- _Instruction_: Without the pictures, return all of the material exactly as written.

========

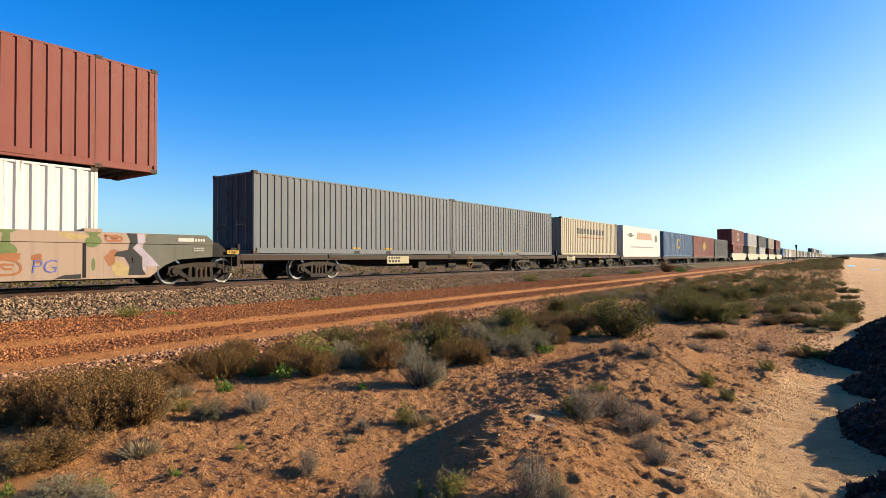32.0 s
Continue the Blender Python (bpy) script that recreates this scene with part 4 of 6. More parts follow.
    ink = [[(-8.7, 1.4), (-8.4, 1.1), (-8.6, 0.95)], [(-8.1, 1.5), (-8.0, 1.0), (-7.7, 0.95)], [(-7.25, 1.0), (-6.98, 0.95), (-6.92, 0.6), (-7.1, 0.5)], [(-5.02, 1.5), (-5.0, 1.2), (-5.1, 1.0)], [(-5.2, 0.9), (-5.06, 0.6), (-4.9, 0.34)], [(-4.0, 1.0), (-3.5, 1.14), (-3.36, 1.0), (-3.34, 0.75), (-3.7, 0.82)], [(-3.34, 0.75), (-3.4, 0.5), (-3.75, 0.47)],
           [(-2.2, 1.0), (-1.9, 1.0), (-1.85, 0.75), (-2.1, 0.7)], [(-1.85, 1.42), (-1.8, 1.0)], [(-1.85, 0.75), (-1.9, 0.5), (-2.3, 0.46)], [(-0.6, 0.95), (-0.2, 1.0)], [(-0.16, 1.5), (-0.12, 1.0), (-0.1, 0.4)], [(-0.62, 0.65), (-0.15, 0.6)], [(-5.95, 1.5), (-5.95, 1.3)], [(0.3, 1.42), (0.6, 1.2), (1.0, 1.12), (1.3, 0.82)]]
    spray(w, "graffiti_contour", G_WHITE, pieces(ink, 0.25, True), 0.0135, "white contour")
    spray(w, "graffiti_stroke", G_SMOKE, pieces(ink, 0.16, True) + [oval(-5.95, 1.2, 0.24, 0.12), oval(0.5, 0.95, 0.18, 0.1)] + pieces([arc(1.45, 1.08, 0.28, 0, 300, 14, 0.22)], 0.06), 0.0165, "black strokes")
    spray(w, "graffiti_edge", G_WHITE, pieces([[(-7.6, 0.35), (-7.35, 0.6), (-7.5, 0.9), (-7.3, 1.1)], [(-6.4, 1.5), (-6.25, 1.25), (-5.6, 1.1), (-5.35, 0.9)], [(-4.8, 1.4), (-4.75, 1.0), (-4.7, 0.5), (-4.4, 0.34)], [(-2.9, 1.5), (-2.8, 1.2)], [(-6.7, 0.9), (-6.4, 1.0), (-6.5, 0.7), (-6.75, 0.55)], [(-2.0, 0.6), (-1.6, 0.4)], [(-2.0, 0.4), (-1.6, 0.62)], [(0.3, 1.48), (-0.2, 1.3)], [(0.25, 1.28), (-0.1, 1.5)]] + waves(rng, 0.9, 1.6, 0.45, 0.75, 5), 0.045, True), 0.0195, "white contour")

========

- _Solution to this exercise_:
32.0 s
Continue the Blender Python (bpy) script that recreates this scene with part 4 of 6. More parts follow.
    ink = [[(-8.7, 1.4), (-8.4, 1.1), (-8.6, 0.95)], [(-8.1, 1.5), (-8.0, 1.0), (-7.7, 0.95)], [(-7.25, 1.0), (-6.98, 0.95), (-6.92, 0.6), (-7.1, 0.5)], [(-5.02, 1.5), (-5.0, 1.2), (-5.1, 1.0)], [(-5.2, 0.9), (-5.06, 0.6), (-4.9, 0.34)], [(-4.0, 1.0), (-3.5, 1.14), (-3.36, 1.0), (-3.34, 0.75), (-3.7, 0.82)], [(-3.34, 0.75), (-3.4, 0.5), (-3.75, 0.47)],
           [(-2.2, 1.0), (-1.9, 1.0), (-1.85, 0.75), (-2.1, 0.7)], [(-1.85, 1.42), (-1.8, 1.0)], [(-1.85, 0.75), (-1.9, 0.5), (-2.3, 0.46)], [(-0.6, 0.95), (-0.2, 1.0)], [(-0.16, 1.5), (-0.12, 1.0), (-0.1, 0.4)], [(-0.62, 0.65), (-0.15, 0.6)], [(-5.95, 1.5), (-5.95, 1.3)], [(0.3, 1.42), (0.6, 1.2), (1.0, 1.12), (1.3, 0.82)]]
    spray(w, "graffiti_contour", G_WHITE, pieces(ink, 0.25, True), 0.0135, "white contour")
    spray(w, "graffiti_stroke", G_SMOKE, pieces(ink, 0.16, True) + [oval(-5.95, 1.2, 0.24, 0.12), oval(0.5, 0.95, 0.18, 0.1)] + pieces([arc(1.45, 1.08, 0.28, 0, 300, 14, 0.22)], 0.06), 0.0165, "black strokes")
    spray(w, "graffiti_edge", G_WHITE, pieces([[(-7.6, 0.35), (-7.35, 0.6), (-7.5, 0.9), (-7.3, 1.1)], [(-6.4, 1.5), (-6.25, 1.25), (-5.6, 1.1), (-5.35, 0.9)], [(-4.8, 1.4), (-4.75, 1.0), (-4.7, 0.5), (-4.4, 0.34)], [(-2.9, 1.5), (-2.8, 1.2)], [(-6.7, 0.9), (-6.4, 1.0), (-6.5, 0.7), (-6.75, 0.55)], [(-2.0, 0.6), (-1.6, 0.4)], [(-2.0, 0.4), (-1.6, 0.62)], [(0.3, 1.48), (-0.2, 1.3)], [(0.25, 1.28), (-0.1, 1.5)]] + waves(rng, 0.9, 1.6, 0.45, 0.75, 5), 0.045, True), 0.0195, "white contour")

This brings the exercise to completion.